Stock markets function due to the difference in mindset. For continuous buying and selling to take place, a set of people need to be bearish on a stock, while others need to be bullish at the same time. The difference in the thought process defines everything in the markets. There are various strategies to cater to a wide variety of people. Some people believe in buying at the right valuation, while others focus on the growth potential. Similarly, there are various kinds of listed companies. Some companies have multiple distinct businesses. On the other hand, some companies operate in a single field. The second type of companies are known as pure-play companies.

What is pure play?

A broader pure-play definition would be companies that do not operate different businesses and have a singular focus on a single sector. Most companies operate in multiple sectors and have a diversified revenue model. The overall revenue numbers include a large number of smaller revenue streams. For instance, some telecom companies also have a media vertical and a television segment. Though telecommunication services are the source of the bulk of revenues, media and television services too contribute a significant share.

Pure play companies are diametrically opposite. Rather than operating in multiple sectors, they focus on offering one product or service. The rationale behind operating in a single segment is to build a world-class product or service and become a dominant player in the sector. Many pure-play companies are market leaders. Even if not the leader, pure-play companies generally are the dominant players in the market they operate. There are several quick-service chain operators in India that are pure-play stocks as they derive their entire sales from operating fast food outlets.
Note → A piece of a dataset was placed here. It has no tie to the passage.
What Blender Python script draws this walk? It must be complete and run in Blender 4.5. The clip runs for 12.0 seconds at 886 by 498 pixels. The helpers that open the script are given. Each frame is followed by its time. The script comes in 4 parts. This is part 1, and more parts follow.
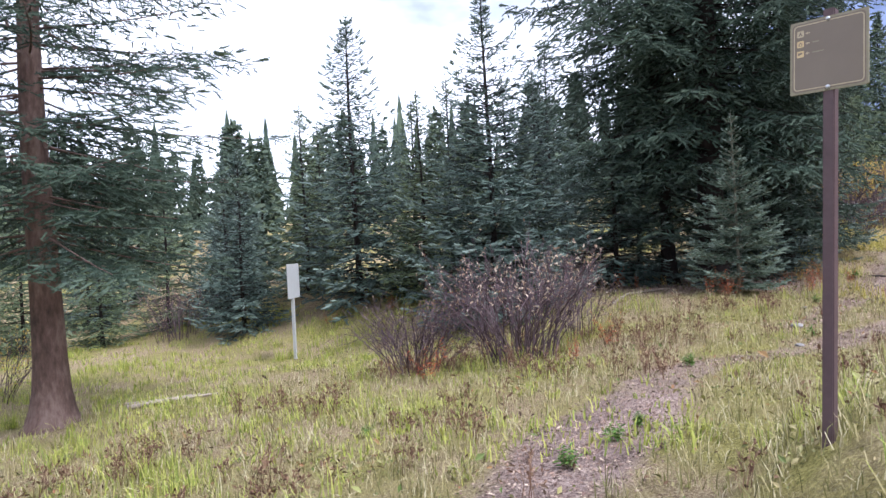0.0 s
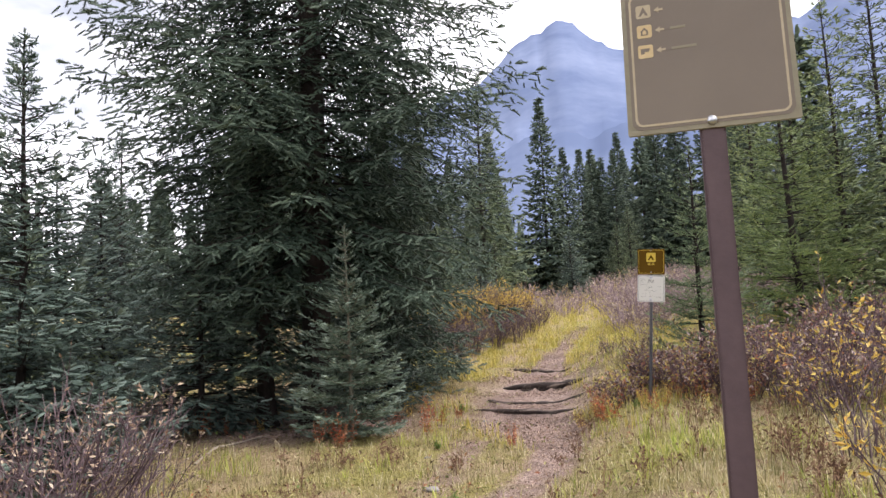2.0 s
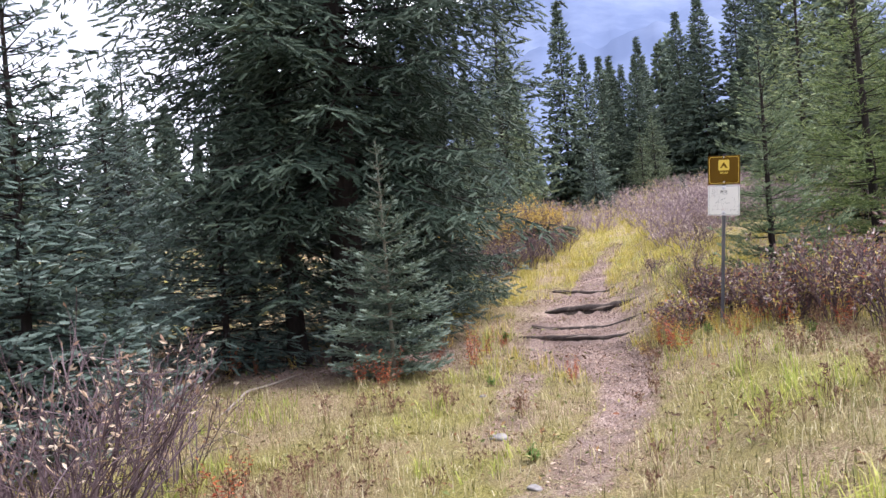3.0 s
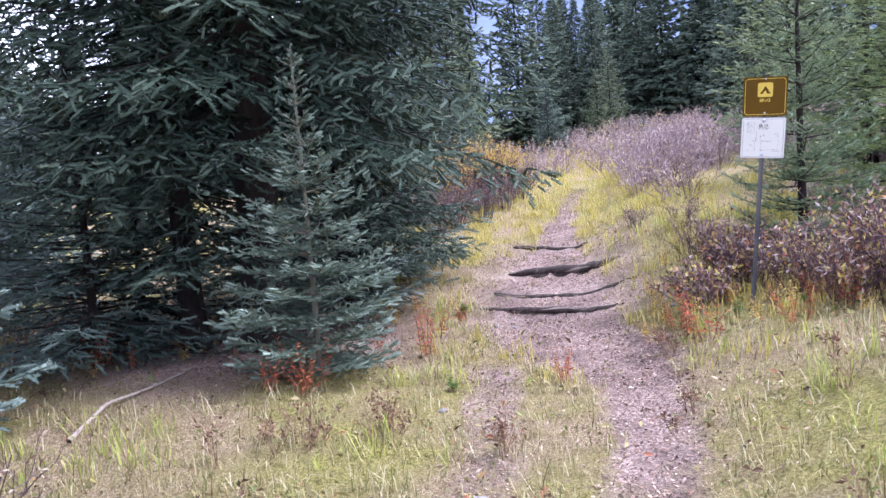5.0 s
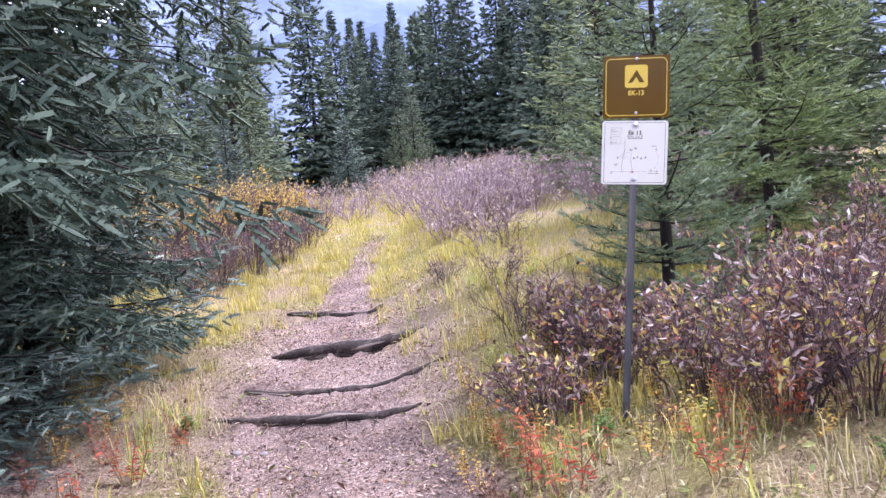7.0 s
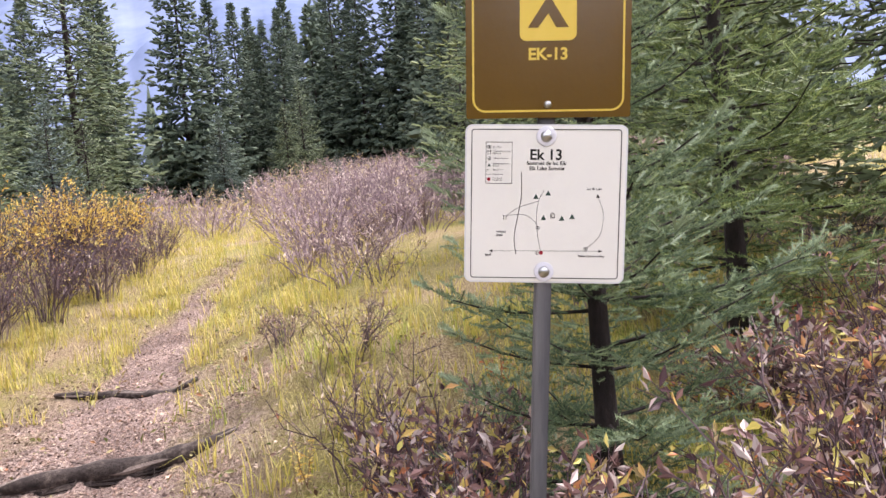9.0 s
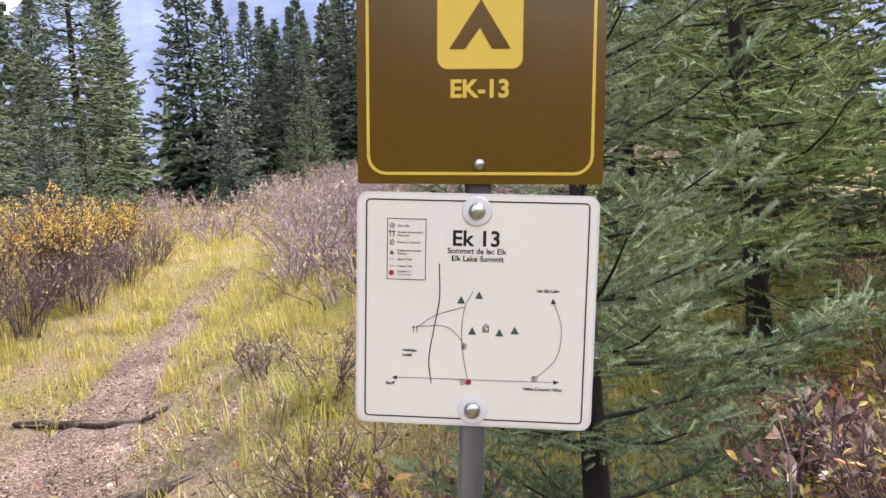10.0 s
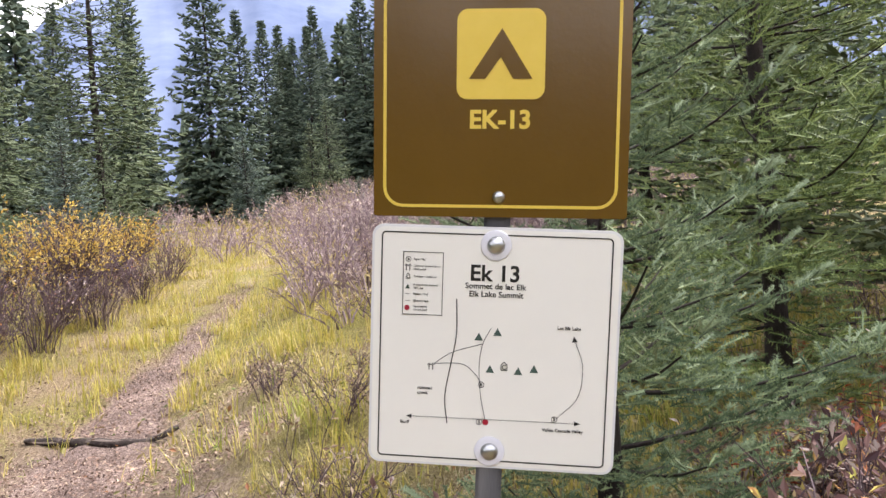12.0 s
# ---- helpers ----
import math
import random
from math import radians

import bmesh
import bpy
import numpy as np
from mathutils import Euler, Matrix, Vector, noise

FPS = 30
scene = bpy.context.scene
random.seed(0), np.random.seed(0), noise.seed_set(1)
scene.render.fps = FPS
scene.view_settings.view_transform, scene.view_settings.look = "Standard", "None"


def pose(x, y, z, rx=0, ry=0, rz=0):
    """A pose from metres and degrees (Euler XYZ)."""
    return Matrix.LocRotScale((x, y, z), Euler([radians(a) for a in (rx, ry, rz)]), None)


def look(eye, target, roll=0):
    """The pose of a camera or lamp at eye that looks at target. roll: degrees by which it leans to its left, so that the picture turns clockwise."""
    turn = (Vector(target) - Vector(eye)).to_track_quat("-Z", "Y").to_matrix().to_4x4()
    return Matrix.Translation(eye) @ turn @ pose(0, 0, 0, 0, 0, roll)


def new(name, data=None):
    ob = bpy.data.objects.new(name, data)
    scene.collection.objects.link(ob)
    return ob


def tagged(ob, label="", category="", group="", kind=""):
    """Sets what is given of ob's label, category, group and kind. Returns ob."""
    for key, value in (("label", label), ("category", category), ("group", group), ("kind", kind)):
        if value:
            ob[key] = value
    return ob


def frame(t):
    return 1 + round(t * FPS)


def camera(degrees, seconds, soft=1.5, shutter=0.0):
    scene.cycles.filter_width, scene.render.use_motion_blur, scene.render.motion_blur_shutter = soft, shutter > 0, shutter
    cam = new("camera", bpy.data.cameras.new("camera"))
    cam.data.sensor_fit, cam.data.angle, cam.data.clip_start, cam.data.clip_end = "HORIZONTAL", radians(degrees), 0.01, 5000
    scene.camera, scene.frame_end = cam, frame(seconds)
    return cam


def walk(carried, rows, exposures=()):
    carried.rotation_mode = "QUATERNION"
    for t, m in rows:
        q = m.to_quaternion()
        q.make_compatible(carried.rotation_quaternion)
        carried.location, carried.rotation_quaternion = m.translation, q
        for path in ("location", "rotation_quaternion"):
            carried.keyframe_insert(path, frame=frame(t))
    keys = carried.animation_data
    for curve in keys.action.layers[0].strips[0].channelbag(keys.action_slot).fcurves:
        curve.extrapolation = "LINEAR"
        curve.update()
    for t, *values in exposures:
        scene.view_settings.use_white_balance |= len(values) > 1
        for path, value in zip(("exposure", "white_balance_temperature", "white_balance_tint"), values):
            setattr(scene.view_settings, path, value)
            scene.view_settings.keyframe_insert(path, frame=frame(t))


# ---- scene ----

Is pure play strategy good?

Diversification is a much-repeated mantra of the stock markets but investing in pure-play stocks may limit diversification. However, investing in pure-play stocks may not be as risky as it sounds. Pure play stocks have their strengths.

– Best-in-class products: Pure play companies tend to produce best-in-class products as the entire financial as well as managerial capital is invested in developing and selling a single product or service. There have been many pure-play companies that have excelled to the extent of revolutionising the entire industry.

– Easy to analyse: Investing requires a thorough analysis of the prospects of the company. Companies with multiple revenue streams operating in a wide variety of sectors are relatively difficult to analyse. An investor has to understand different markets and make an informed prediction of the company’s prospects in those markets. Analysing pure-play stocks is relatively simpler. Pure play companies have a single product or service and hence it is easier to analyse the market and make an assessment of the company’s prospects.

– Industry correlation: Pure play stocks are heavily correlated to the broader industry. Pure play companies have only products in the market and are generally the dominant player in the industry. It results in high growth when the broader sector witnesses an uptick. For instance, if you are selling only burgers, the stock price will definitely rise when the demand for casual dining increases.

Is pure play strategy foolproof?

Investing in pure-play stocks could be beneficial, but is pure-play strategy always going to be a winning bet? Though pure-play stocks have their advantages, they do have certain limitations.

– A competitor becoming dominant: Due to a singular focus on a product or service, pure-play stocks are often at the top of the chain. However, it doesn’t guarantee dominance forever. Many pure-play companies have fallen by the wayside after a competitor took the lead. Pure play companies thrive on market dominance and when a competitor takes the lead, they witness a gradual decline.

– Industry correlation: While industry correlation can be advantageous, it can also have unintended consequences. A broader slowdown in the industry affects pure-play stocks deeply. For instance, if the demand for oil and gas falls, pure-play energy stocks will bear the brunt in the absence of a diversified revenue stream.

Conclusion

Pure play strategy can lead to substantial returns, but an investor should take into consideration both the advantages and disadvantages. While zeroing in on a pure-play stock, look at factors like intellectual property, commercialised products and growth prospects.